Even if default were properly alleged, the Court would reach the same conclusion. The Complaint delimits this action to the collection of overdue payments and expressly excludes the prospect of accelerating Defendant's debt. (ECF No. 1 ¶ 24.) This prevents the Court from awarding the accelerated balance of Defendant's withdrawal liability because a “default judgment must not differ in kind from, or exceed in amount, what is demanded in the pleadings.” Fed.R.Civ.P. 54(c).

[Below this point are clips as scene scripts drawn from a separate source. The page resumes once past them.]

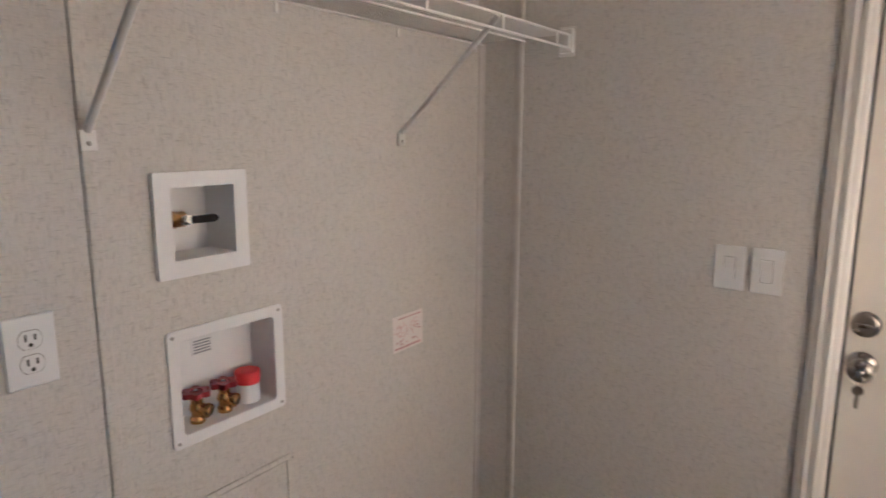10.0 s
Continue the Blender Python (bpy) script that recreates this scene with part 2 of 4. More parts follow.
def lathe(profile, at, axis="Z", sides=24, bm=None):
    """A turned shape: profile of (radius, height) about an axis through at."""
    own = bmesh.new()
    rings = []
    for r, h in profile:
        rings.append([own.verts.new((r * math.cos(2 * math.pi * k / sides), r * math.sin(2 * math.pi * k / sides), h)) for k in range(sides)])
    for lo, hi in zip(rings, rings[1:]):
        for k in range(sides):
            own.faces.new((lo[k], lo[(k + 1) % sides], hi[(k + 1) % sides], hi[k]))
    own.faces.new(rings[0][::-1])
    own.faces.new(rings[-1])
    turn = Matrix.Identity(4) if axis == "Z" else Vector(axis).to_track_quat("Z", "Y").to_matrix().to_4x4()
    bmesh.ops.transform(own, verts=own.verts, matrix=Matrix.Translation(at) @ turn)
    bmesh.ops.recalc_face_normals(own, faces=own.faces[:])
    return own if bm is None else merge(bm, own)


def extrude_outline(points, plane, low, high, bm=None, bevel=0.0):
    """A closed outline of (u, v) points extruded along the third axis. plane 'xz' runs along y, 'yz' along x, 'xy' along z."""
    place = {"xz": lambda u, v, w: (u, w, v), "yz": lambda u, v, w: (w, u, v), "xy": lambda u, v, w: (u, v, w)}[plane]
    own = bmesh.new()
    lo = [own.verts.new(place(u, v, low)) for u, v in points]
    hi = [own.verts.new(place(u, v, high)) for u, v in points]
    own.faces.new(lo)
    own.faces.new(hi[::-1])
    for k in range(len(points)):
        own.faces.new((lo[k], hi[k], hi[(k + 1) % len(points)], lo[(k + 1) % len(points)]))
    bmesh.ops.recalc_face_normals(own, faces=own.faces[:])
    if bevel:
        bmesh.ops.bevel(own, geom=own.edges[:], offset=bevel, segments=2, profile=0.5, affect="EDGES")
    return own if bm is None else merge(bm, own)


def rounded(u0, u1, v0, v1, r, n=5):
    """The outline of a rectangle with rounded corners."""
    out = []
    for cu, cv, a0 in ((u1 - r, v1 - r, 0), (u0 + r, v1 - r, 90), (u0 + r, v0 + r, 180), (u1 - r, v0 + r, 270)):
        for k in range(n + 1):
            a = radians(a0 + 90 * k / n)
            out.append((cu + r * math.cos(a), cv + r * math.sin(a)))
    return out


def ring_plate(outer, inner, plane, low, high, bevel=0.0):
    """A flat frame between two outlines with the same number of points."""
    place = {"xz": lambda u, v, w: (u, w, v), "yz": lambda u, v, w: (w, u, v), "xy": lambda u, v, w: (u, v, w)}[plane]
    own = bmesh.new()
    loops = [[own.verts.new(place(u, v, w)) for u, v in line] for line, w in ((outer, low), (outer, high), (inner, high), (inner, low))]
    n = len(outer)
    for a, b in ((0, 1), (1, 2), (2, 3), (3, 0)):
        for k in range(n):
            own.faces.new((loops[a][k], loops[a][(k + 1) % n], loops[b][(k + 1) % n], loops[b][k]))
    bmesh.ops.recalc_face_normals(own, faces=own.faces[:])
    return own


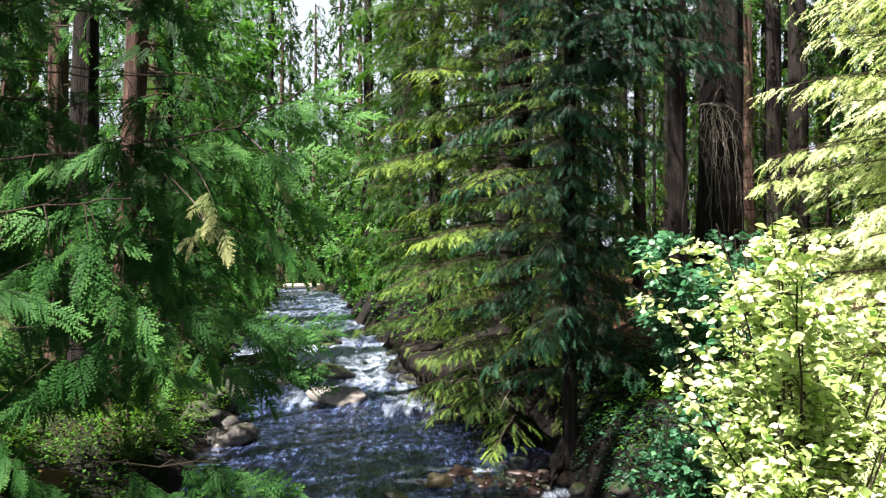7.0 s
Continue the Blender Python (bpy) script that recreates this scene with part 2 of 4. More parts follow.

If Plaintiffs' request for withdrawal-liability damages were confined to the sum of Defendant's overdue payments, the failure to allege default would not be an issue: Plaintiffs clearly allege that Defendant “has not made five (5) payments under the Payment Schedule for a principal deficiency of $15,560.” (ECF No. 1 ¶ 21.) However, Plaintiffs have moved for a judgment that differs from the sum of overdue payments and their pleading does not support such a judgment. If Plaintiffs wish to accelerate Defendant's debt, their amended pleading must reflect this intention and must also allege facts showing that the preconditions for default, set forth at 29 U.S.C. § 1399(c)(5) and 29 C.F.R. § 4219.31(c)(1), are met.
IV. Conclusion
For the reasons stated above, a separate Order shall issue denying Plaintiffs' Motion for Default Judgment without prejudice and directing Plaintiffs to amend the Complaint.'
The Court reminds Plaintiffs that, “when a plaintiff seeks to serve an amended complaint that alleges new claims on a defendant who has not appeared, the combination of Rules 4 and 5 require a summons to be served together with a copy of the amended complaint.” Anunciation v. IF. Cap. Fin. Servs. Corp., No. 9515845, 1996 WL 534049, at *2 (9th Cir. Sept. 19, 1996) (citing Fluor Eng'rs & Constructors, Inc. v. S. Pac. Transp. Co., 753 F.2d 444, 449 n.7 (5th Cir. 1985)); see also Bodied by Bella Boutique LLC v. Bodyed by Bella LLC, 2023 WL 356238, at *4 (D. Utah Jan. 23, 2023) (explaining that a “new claim for relief' is pleaded when “the demand for judgment is altered, [when] the amount of damages sought is increased, [or when] new facts are incorporated”) (footnotes omitted) (collecting cases).